If Gnome Maps could use the GPS to show your current position then it could at least be minimally useful.


#53

If the correct speed limits are visible after six months of actual change this means that all of the involved parties (authorities) provided needed change to the map provider on timely and on regular bases (what is important for general traffic safety). Therefore being tolerant with regular (speed limit) updates may be needed. Garmin is doing well … and its address book is finding newly built urban streets easily … Snooper is maybe good for UK but for the rest of Europe I was disappointed with its much too late address book updates (house numbers inclusive). Snooper (one option) routing philosophy was also frequently questionable.
And if you are only using navigation device with TMC support (analog-radio) there are always unnecessary hours lost somewhere on the road. Another Snoople free (and quality) solution is Garmin GTM 70™ Digital Traffic Receiver (GTM 60™ HD Digital Traffic Receiver for US).


#54

I have learnt not to rely on the navigator for speed limit. We now have limit signs (displays) which are updated by remote control in real time. This is needed in winter when road conditions can change rapidly. But the navigators speed alarm is a nice help anyway. Next step is updating navigators in real time but it is not here yet and I think some kind of international standard is needed.

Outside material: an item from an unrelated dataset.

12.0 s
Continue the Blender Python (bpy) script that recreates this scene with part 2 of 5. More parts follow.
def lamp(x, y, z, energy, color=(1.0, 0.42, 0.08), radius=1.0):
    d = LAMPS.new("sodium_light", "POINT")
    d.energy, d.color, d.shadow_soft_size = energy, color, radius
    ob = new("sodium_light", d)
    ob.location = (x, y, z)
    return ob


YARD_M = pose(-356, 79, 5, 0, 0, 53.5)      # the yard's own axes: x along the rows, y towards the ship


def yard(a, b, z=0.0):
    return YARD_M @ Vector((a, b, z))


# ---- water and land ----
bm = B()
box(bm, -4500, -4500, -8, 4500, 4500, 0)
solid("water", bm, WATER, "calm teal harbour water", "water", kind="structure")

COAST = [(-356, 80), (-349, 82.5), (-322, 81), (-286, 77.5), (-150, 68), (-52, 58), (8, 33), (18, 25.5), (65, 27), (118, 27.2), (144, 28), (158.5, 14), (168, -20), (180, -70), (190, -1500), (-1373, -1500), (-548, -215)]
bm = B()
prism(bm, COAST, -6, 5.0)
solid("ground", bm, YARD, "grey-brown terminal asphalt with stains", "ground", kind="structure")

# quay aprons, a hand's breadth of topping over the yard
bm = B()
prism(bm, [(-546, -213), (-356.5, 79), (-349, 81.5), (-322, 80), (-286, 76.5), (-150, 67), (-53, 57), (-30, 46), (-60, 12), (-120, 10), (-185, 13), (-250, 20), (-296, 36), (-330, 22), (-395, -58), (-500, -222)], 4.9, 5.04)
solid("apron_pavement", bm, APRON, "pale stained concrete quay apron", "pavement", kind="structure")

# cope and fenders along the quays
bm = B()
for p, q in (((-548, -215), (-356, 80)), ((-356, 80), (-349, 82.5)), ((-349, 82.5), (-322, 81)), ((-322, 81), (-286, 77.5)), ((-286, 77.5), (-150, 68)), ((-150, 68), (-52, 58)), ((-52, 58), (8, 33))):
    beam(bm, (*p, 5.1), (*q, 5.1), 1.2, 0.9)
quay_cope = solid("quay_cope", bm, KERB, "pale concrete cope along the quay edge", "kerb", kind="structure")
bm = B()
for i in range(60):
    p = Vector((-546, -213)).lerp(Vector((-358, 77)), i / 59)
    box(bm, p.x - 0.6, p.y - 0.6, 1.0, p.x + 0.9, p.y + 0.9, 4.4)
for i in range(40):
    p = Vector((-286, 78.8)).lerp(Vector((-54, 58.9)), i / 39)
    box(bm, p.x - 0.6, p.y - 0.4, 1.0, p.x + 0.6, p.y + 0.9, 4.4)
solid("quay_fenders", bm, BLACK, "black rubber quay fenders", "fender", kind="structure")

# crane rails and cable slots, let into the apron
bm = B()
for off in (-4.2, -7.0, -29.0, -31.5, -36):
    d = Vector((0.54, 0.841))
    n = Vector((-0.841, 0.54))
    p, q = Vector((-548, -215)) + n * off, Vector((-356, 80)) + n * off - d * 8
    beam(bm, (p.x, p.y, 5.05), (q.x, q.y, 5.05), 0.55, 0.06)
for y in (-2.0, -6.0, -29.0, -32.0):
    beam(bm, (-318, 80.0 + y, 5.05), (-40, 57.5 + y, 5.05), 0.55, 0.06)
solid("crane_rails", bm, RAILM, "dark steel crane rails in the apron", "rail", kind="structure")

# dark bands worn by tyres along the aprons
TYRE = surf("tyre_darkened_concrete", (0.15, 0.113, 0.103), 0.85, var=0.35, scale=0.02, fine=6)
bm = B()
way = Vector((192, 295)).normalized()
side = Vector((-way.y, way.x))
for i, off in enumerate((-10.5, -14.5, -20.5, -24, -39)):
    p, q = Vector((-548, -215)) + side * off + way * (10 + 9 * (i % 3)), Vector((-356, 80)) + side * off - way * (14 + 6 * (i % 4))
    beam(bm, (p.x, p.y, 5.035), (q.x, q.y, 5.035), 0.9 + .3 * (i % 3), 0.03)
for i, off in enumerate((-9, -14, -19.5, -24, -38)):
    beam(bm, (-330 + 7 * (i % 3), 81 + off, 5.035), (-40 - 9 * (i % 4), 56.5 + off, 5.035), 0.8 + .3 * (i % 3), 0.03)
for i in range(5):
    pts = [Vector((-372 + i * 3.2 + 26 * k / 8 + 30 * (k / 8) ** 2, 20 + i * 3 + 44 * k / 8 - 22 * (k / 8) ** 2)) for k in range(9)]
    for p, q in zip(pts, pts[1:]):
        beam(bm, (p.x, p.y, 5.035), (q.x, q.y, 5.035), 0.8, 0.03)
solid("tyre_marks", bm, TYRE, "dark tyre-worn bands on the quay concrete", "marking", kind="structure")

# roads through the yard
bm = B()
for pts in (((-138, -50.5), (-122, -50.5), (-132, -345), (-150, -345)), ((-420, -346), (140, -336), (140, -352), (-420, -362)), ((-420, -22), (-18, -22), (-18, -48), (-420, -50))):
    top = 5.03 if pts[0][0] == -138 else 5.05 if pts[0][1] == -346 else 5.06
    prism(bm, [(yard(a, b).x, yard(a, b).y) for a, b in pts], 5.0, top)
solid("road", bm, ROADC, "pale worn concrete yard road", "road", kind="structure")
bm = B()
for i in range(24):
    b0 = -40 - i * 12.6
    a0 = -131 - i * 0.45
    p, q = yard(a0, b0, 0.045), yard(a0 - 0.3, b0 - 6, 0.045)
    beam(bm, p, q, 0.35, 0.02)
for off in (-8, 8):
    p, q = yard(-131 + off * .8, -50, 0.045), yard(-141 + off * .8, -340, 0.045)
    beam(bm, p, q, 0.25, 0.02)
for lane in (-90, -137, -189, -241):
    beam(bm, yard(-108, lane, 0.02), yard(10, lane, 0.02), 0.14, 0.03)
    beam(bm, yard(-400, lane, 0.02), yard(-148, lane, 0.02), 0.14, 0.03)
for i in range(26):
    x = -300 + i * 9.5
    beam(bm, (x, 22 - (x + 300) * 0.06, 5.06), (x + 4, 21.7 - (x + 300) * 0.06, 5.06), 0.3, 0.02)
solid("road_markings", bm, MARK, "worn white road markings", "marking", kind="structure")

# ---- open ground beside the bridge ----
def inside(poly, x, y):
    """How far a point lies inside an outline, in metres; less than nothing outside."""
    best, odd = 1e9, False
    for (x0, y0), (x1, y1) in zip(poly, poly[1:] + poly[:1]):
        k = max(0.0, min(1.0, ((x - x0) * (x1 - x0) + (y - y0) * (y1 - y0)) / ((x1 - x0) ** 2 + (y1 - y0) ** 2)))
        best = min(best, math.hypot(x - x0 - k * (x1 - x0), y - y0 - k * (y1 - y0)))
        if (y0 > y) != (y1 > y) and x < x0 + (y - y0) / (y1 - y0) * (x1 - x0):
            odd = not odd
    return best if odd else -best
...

Navigation is an important feature to me but I would like read-only maps and traffic information with no feedback because uploading information from my unit helps all the snoopers. I do not trust them at all whatever they say. On my Android “places” is almost always off which means it cannot be used very well for navigation.


#55

If you want offline maps, scroll up a few posts. That’s send to be available already.
So, no revealing of position by that means.


#56

yes and no: it can get the data from satellites but that is slow. getting them faster is possible via a different line: the internet. supl and xtra come to mind here.

no, it’s not about angle but distances. you can’t know the angle to that satellite once measuring the time it takes for the signal. the only thing you know is the distance from the given position of the sat. this is called Multilateration

once either you know the position of the tower (which sends an id which correlates to the position) or the tower sends its position (a feature that is quite seldom enabled in the network by the operator). anyway you can use anything in the air that correlates to a position: wifi hotspots, bt beacons, whatsoever… this is sometimes even more accurate than GNSS


#57

Yes (in my experience) and therefore we need as decent as possible open source navigation application (routing in road networks, etc.) relaying on just fine single-frequency GNSS positioning data from GPS, Galilelo, Glonass, BeiDou and QZSS received on Librem 5 by the measurement engine positioning receiver Teseo LIV3F even when cellular modem HKS Off. In the future Purism may built its next phone with one from multi-band Teseo ASIL Precise Positioning (TeseoAPP) family of chips (please skim Notes for Editors under the given link) but for now I think this is the only option we need. Another dual-frequency positioning receivers are Broadcom® BCM47755 and two Allystar Technology Co. Ltd. HD8040 series chips. Smartphones with Qualcomm® Snapdragon™ 855 also claim dual-frequency support but Location Granularity might be something of concern.